As we dug in to our fruit, home made burritos and coffee, we all realized that for the first time that we are more than an appendage to our children. It has been a long road and we have "arrived". Over the summer we have gotten to hold entire conversations finding out the who, what and why we are where we are today. And it is marvelous, inspiring, assuring!






You may take that for granted, having had this occur perhaps when your children started school. But for us, at least as it relates to our special kids, we have only just entered this phase of life. Yes we have had to wait for it, some much longer than others, but we are sooooooo glad it is here. I LOVE these friends. They are like NEW friends. Even though we have walked side by side, we have not been able to really get to know each other until this year. And it is wonderful.





I have found not only children I love and relate to, but their grown ups are validation that I am not alone, that we have all gone through similar challenges and we are all concerned about the same things for their futures. And we understand each other. We have the same "extra eye", and yes it was ME who lost their son for just a moment at Picnic #2, probably at the exact moment I was sharing how I lost him 3 times when he was younger. Ok so now it is 4, but lets not focus on that. That is indeed another post.



As we came home from picnic #3 Rich and I both commented on how much we enjoyed TALKING to Grown Ups at these events. It has been a long time since we have gotten to socialize with parents of "our kids" and what a great group to hang out with. We have had bowling, baseball and picnics as well as upcoming parties and dances.
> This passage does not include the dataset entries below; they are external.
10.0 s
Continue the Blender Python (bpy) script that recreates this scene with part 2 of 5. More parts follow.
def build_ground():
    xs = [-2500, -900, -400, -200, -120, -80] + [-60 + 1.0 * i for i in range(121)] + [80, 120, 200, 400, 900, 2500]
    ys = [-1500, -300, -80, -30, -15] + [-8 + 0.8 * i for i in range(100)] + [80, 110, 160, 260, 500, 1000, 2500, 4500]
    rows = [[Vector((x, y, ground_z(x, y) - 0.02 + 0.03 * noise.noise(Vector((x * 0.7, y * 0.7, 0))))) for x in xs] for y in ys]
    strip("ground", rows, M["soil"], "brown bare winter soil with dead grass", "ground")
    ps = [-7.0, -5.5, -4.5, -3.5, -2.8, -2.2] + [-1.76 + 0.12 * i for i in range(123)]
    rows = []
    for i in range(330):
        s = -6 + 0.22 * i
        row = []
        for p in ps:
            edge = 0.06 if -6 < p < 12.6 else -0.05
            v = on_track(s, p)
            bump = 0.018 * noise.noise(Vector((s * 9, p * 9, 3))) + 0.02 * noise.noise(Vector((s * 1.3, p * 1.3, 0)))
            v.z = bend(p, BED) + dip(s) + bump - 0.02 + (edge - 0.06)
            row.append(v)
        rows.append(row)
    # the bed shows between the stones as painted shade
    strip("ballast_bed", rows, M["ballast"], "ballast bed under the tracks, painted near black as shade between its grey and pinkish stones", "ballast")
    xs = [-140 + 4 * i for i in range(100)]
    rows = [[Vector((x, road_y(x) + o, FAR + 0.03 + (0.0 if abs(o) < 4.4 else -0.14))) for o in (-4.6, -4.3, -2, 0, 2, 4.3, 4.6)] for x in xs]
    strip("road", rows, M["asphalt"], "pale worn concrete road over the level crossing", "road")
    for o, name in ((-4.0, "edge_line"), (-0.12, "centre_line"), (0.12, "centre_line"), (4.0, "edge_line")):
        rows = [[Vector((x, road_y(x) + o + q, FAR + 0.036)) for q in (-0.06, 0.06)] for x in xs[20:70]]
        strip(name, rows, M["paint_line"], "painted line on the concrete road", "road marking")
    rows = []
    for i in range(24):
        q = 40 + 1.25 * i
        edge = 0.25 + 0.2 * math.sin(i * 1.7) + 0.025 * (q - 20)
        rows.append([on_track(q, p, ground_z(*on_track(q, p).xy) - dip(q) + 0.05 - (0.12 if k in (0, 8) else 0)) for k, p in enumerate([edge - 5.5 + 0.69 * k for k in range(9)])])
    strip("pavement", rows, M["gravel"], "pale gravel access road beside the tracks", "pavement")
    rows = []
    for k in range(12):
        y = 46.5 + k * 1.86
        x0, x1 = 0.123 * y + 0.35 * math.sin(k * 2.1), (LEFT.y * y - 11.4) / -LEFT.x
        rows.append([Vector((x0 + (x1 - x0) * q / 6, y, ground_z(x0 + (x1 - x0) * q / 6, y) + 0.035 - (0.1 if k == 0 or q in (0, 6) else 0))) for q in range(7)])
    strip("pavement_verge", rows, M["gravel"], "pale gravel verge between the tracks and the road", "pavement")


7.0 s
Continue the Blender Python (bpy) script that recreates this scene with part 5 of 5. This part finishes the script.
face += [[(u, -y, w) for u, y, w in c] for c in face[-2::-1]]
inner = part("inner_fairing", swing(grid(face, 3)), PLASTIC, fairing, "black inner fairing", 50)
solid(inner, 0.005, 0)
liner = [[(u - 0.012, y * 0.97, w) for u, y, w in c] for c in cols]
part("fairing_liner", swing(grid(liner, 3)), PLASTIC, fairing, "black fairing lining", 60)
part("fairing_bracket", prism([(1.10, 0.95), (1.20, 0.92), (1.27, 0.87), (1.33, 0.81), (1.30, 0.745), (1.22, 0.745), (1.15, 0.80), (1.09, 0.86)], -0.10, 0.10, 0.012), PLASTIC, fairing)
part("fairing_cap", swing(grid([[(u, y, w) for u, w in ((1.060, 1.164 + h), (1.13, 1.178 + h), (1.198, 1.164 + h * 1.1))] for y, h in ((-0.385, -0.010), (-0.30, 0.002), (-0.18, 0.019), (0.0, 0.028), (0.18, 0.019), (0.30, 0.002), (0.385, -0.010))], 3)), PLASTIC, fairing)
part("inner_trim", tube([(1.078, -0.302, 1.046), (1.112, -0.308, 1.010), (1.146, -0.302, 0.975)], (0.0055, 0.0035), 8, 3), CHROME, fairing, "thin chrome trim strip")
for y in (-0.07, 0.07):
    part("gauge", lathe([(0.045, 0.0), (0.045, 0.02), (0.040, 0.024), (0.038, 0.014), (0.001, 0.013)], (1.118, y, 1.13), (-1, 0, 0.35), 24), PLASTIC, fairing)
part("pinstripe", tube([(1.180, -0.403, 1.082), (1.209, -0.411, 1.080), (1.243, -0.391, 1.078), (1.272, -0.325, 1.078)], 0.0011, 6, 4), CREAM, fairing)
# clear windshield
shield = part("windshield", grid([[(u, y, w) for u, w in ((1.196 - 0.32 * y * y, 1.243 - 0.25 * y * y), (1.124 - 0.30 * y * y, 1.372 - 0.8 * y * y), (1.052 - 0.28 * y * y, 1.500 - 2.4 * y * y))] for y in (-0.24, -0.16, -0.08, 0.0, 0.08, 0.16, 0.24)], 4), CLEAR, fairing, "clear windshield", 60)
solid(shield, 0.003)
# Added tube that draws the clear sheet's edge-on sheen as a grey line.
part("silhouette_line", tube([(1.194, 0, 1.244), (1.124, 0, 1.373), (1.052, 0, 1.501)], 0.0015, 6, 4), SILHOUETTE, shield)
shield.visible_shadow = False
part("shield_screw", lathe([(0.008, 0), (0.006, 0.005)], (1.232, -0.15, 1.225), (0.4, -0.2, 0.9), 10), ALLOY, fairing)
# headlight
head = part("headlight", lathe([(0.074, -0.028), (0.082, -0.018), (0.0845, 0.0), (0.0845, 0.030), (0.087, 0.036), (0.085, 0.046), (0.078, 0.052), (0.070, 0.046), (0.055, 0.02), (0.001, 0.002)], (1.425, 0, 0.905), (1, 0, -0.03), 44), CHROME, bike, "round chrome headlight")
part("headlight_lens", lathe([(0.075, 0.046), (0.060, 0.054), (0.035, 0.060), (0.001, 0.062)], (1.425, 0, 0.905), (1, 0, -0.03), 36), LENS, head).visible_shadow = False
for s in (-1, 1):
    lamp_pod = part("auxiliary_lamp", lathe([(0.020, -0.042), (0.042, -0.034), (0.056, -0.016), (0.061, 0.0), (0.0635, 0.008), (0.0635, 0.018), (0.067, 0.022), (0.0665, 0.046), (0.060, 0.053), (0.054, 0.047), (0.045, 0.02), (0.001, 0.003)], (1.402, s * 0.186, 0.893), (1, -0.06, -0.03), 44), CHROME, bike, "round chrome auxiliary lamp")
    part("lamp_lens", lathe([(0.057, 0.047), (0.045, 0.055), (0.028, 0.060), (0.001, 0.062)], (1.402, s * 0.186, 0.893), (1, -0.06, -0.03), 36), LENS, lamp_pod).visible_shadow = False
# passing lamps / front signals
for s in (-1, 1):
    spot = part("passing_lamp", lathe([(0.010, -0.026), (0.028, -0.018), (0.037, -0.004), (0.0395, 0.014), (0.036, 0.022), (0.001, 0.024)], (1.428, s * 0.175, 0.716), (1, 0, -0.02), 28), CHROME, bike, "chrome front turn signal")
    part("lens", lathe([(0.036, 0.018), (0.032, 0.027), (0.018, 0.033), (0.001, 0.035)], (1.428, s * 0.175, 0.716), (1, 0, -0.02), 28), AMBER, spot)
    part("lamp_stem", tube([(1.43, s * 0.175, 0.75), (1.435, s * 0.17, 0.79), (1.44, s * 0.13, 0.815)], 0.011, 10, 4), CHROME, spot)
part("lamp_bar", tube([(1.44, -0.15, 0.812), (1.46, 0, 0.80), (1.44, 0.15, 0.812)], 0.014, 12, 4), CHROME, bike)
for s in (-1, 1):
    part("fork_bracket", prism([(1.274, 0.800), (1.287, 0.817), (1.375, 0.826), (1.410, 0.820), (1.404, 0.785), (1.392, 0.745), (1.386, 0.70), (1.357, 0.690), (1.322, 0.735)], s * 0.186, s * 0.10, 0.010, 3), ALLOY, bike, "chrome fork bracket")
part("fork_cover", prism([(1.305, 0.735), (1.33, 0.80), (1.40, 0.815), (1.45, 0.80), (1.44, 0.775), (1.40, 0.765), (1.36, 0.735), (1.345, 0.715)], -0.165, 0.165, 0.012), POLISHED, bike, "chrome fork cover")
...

Good times.




And we are grateful. We are comforted that as we share all of our tales, worries and joys that we are in the company of friends who know exactly what we are talking about. We have found that in this group of friends, we are indeed much more alike than unalike!



Comments

  1. So true! It was our best summer yet and we didn't even go out of town for it! All we need is good friends who understand where we're coming from and who are willing to be around for the rest of our journey. Looking forward to many more good times.